Australia Provides Global Leadership in Fight against Tobacco By Requiring Plain Cigarette Packaging

Statement of Matthew L. Myers, President, Campaign for Tobacco-Free Kids

Nov. 10 2011

WASHINGTON, DC — The government of Australia has shown tremendous courage and leadership in the global fight against tobacco use by enacting the world's first law requiring that all cigarettes be sold in plain packaging, free of colorful logos and other branding. The Australian Senate approved the bill today, clearing its last major legislative hurdle. The Australian House approved the bill in August and is expected to quickly agree to minor changes made by the Senate. When implemented, this bill will save lives and stop tobacco companies from using their packs to make cigarettes appealing to kids.

In enacting this legislation, Australia's leaders have shown that countries can and should stand up to the giant tobacco companies and their bullying tactics aimed at defeating measures to reduce tobacco use. In Australia, Philip Morris International and other tobacco companies have desperately fought the plain-packaging legislation with multi-million-dollar advertising campaigns and lawsuits. We applaud Australian Prime Minister Julia Gillard, Health Minister Nicola Roxon and the members of Parliament who supported the legislation for standing up to the tobacco industry and putting public health first.

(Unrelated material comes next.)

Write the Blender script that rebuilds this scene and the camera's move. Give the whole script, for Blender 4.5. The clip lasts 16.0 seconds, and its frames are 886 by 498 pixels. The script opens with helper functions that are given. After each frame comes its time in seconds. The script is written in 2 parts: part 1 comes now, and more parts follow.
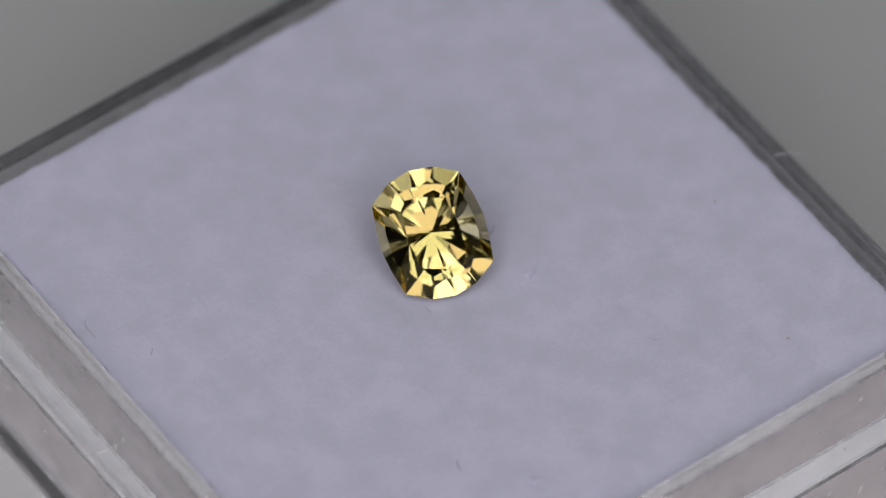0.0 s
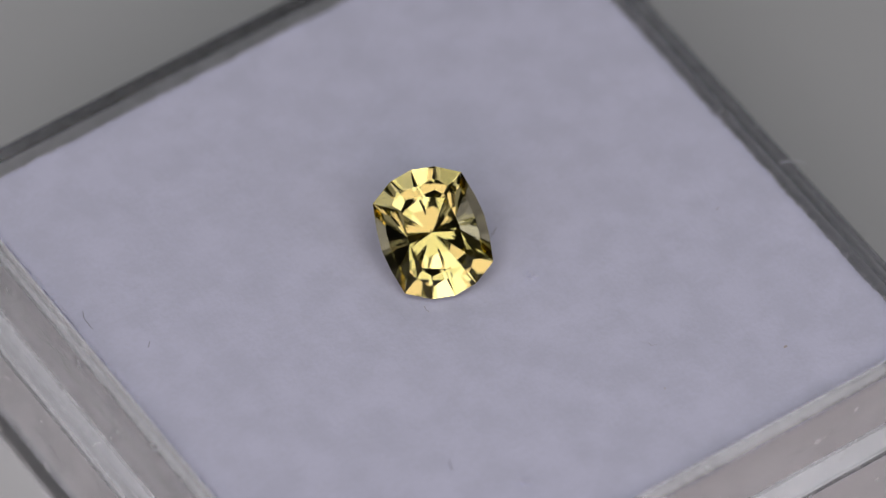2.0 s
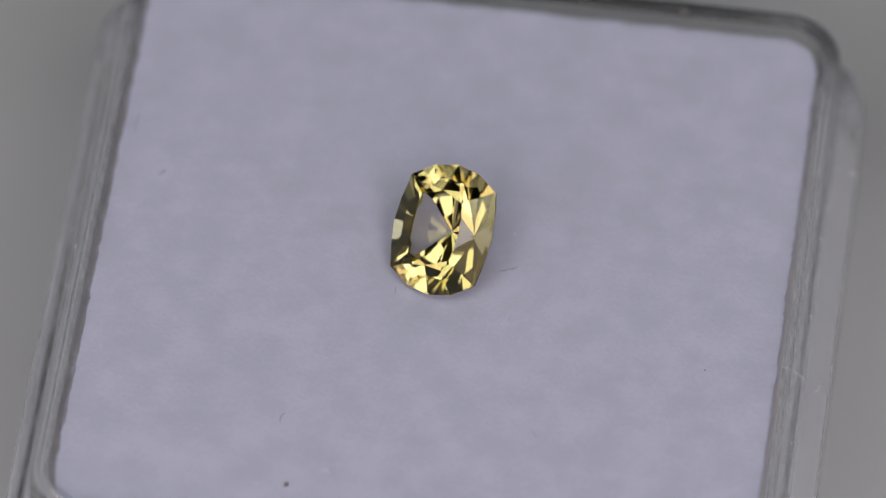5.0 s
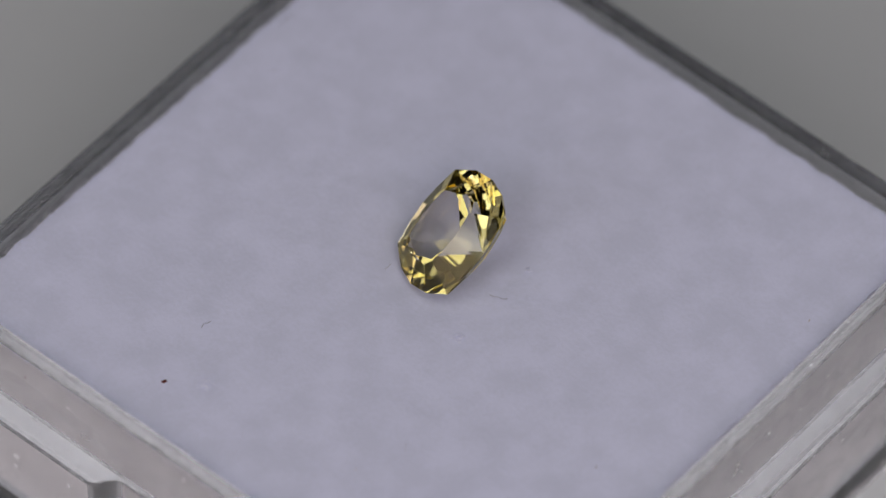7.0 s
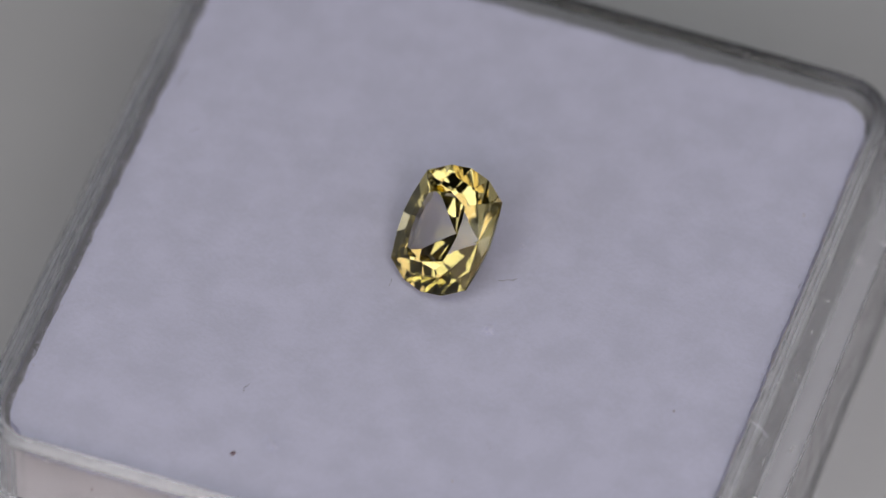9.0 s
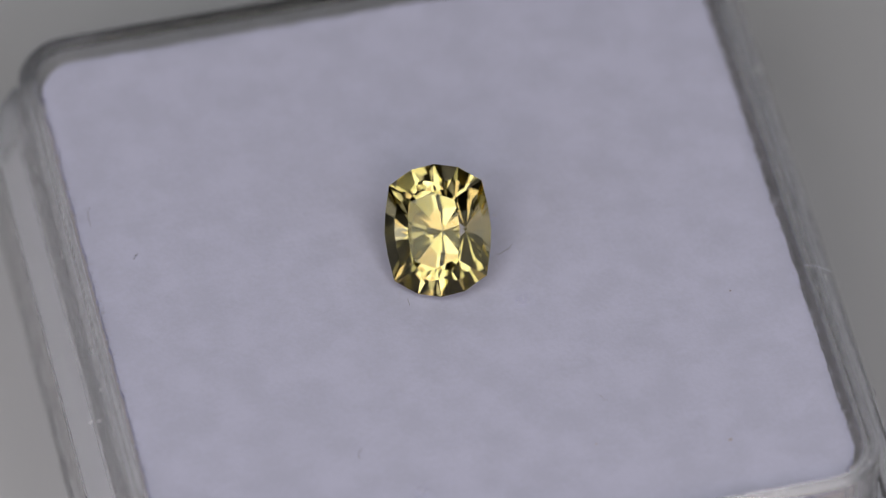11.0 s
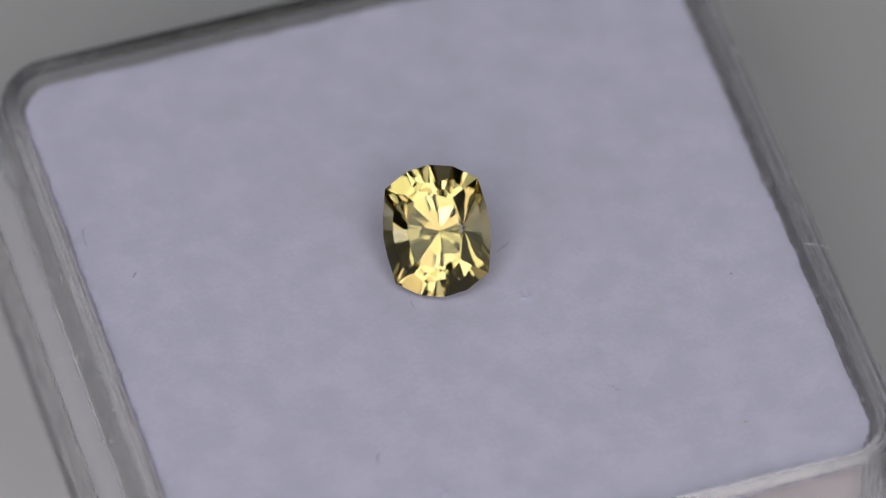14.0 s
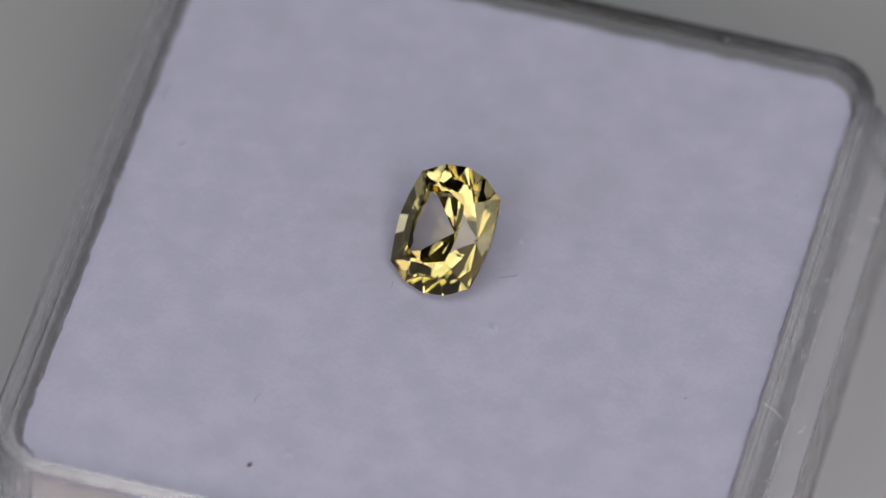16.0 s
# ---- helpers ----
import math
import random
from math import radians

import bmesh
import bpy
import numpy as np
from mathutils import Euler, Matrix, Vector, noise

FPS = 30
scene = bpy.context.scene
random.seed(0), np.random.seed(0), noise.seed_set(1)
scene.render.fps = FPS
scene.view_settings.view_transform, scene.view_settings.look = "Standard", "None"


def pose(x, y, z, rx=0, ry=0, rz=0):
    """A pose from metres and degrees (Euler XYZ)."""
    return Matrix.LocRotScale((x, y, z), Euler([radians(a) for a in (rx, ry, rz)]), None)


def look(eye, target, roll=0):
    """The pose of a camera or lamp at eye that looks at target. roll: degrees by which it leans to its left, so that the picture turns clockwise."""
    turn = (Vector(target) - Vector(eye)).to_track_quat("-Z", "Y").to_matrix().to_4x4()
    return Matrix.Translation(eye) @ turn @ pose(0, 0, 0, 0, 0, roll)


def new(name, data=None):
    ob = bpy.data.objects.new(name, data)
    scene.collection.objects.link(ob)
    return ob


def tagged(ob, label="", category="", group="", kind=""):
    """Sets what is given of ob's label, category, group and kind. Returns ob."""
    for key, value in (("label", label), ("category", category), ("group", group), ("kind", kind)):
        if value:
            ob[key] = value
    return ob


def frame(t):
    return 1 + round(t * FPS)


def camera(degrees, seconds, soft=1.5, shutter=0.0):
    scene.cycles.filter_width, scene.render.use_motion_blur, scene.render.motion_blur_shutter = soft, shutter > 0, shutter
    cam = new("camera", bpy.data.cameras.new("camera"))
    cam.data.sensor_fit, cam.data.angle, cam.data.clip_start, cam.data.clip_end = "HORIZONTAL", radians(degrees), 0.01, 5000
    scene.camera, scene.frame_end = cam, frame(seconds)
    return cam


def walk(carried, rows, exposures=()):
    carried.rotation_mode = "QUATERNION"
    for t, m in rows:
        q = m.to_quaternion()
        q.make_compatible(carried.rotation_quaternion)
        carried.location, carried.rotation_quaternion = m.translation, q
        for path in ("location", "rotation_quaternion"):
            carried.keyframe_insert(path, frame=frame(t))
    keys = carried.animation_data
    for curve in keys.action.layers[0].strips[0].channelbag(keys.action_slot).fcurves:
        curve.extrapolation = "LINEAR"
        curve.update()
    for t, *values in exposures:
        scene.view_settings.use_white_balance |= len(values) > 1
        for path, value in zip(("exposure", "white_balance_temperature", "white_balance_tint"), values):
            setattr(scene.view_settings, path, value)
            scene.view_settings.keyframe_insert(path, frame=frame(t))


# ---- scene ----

Now it is critical for other nations, including the United States, to stand with Australia and defend its right — and the right of all countries — to take action to protect the health of their citizens in the face of tobacco industry challenges. Among their tactics, tobacco companies increasingly have challenged measures to reduce tobacco use as violations of trade and investment agreements, and they have already filed such a challenge to Australia's plain packaging legislation. The United States and other countries must reject such efforts. Tobacco companies must not be allowed to bully and intimidate countries against taking actions that protect public health.

In addition to the plain packaging requirement, Australia is also strengthening the large, graphic warnings it requires on cigarette packs as part of a comprehensive strategy to reduce tobacco use. Australia's health leaders believe these measures will reduce the appeal of tobacco products to consumers, including children; increase the effectiveness of the health warnings; and deprive the tobacco industry of an important tool it has used to mislead consumers about the harmful effects of tobacco use. We congratulate Australia's leaders for taking strong and innovative action to reduce tobacco use and for standing up to the tobacco industry.